ECHO: Uns liegen aber Belege mit Ihrem Namen vor. Sie haben diese nicht selber
unterschrieben?
Aschenwald:Bei den Belegen handelt es sich nicht um Auszahlungsbelege, sondern es sind lediglich Überweisungsbelege auf ein Konto des SLW sowie Ankündigungsschreiben des Landes Tirol, Patenschaften für mich an das SLW überweisen zu wollen. Diese tragen vereinzelt meine Unterschrift.
Gelegentlich wurde mir eine Unterschrift, angeblich fürs Jugendamt, abverlangt. Eine Auszahlung von Geld war jedenfalls nicht damit verbunden.
ECHO: Können Sie heute noch sagen, über welchen Zeitraum diese Patenschaften gelaufen sind und wissen Sie, ob es noch andere Bubenburg-Zöglinge mit Patenschaften gegeben hat?
Aschenwald:In meinem Fall sind diese Patenschaften vermutlich ab Herbst 1971 gelaufen, denn einige Monate zuvor wurde bereits ein Foto von mir angefertigt, mit dem um Paten geworben werden sollte. Damals war ich neun Jahre alt, die Patenschaften sind bis zu meiner Volljährigkeit weitergelaufen. Was die Frage nach weiteren Patenschaften meiner Heimkollegen betrifft: Ich weiß von einigen, in deren Akten sich zumindest Dankschreiben des Pater Direktor an die „lieben Paten“ finden. Geld haben aber auch diese Buben nie gesehen.
ECHO: Wie reagiert das SLW heute auf die Vorwürfe, die Patenschaftsgelder seien nie bei den Zöglingen angekommen?

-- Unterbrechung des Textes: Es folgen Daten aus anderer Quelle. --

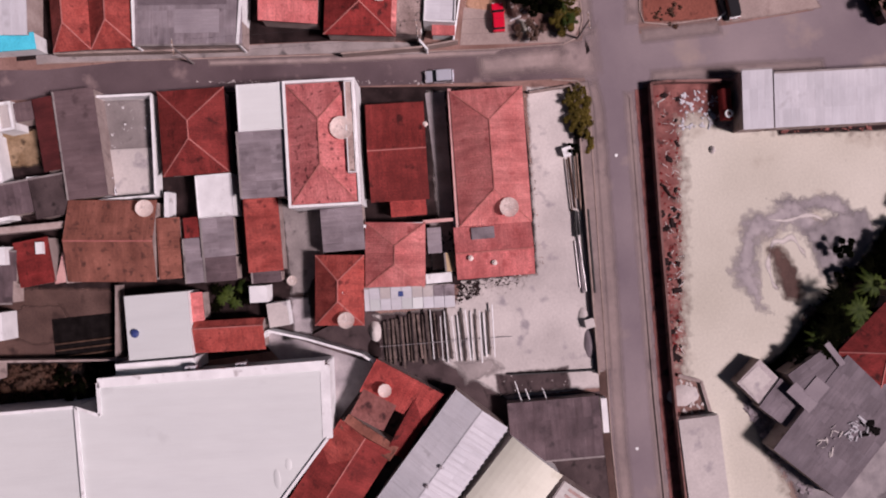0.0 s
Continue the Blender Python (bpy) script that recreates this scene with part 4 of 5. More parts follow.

Aschenwald:Ich würde mir von den heute Verantwortlichen mehr Aufrichtigkeit wünschen. Wider besseren Wissens versucht das SLW die Zahl der Betroffenen zu drücken, spricht von zwei Beschwerdeführern, obwohl sich mittlerweile mindestens ein halbes Dutzend gemeldet hat. Und noch etwas: Als Sprecher einer Gruppe ehemaliger Bubenburg-Heimkinder weiß ich, dass wenigstens jeder zweite Bub unserer Gruppe dort eine Patenschaft gehabt hat. Jeder von uns kann sich noch heute an die quartalsmäßig fälligen Bitt- und Dankschreiben an die Paten erinnern.
ECHO: Können Sie die Ihnen vorenthaltenen Patenschaftsgelder beziffern?
Aschenwald:Allein die vorliegenden Belege, hochgerechnet auf zehn Jahre, ergeben eine Summe von rund 40.000 Schilling. Zinsen über dreißig Jahre nicht miteingerechnet.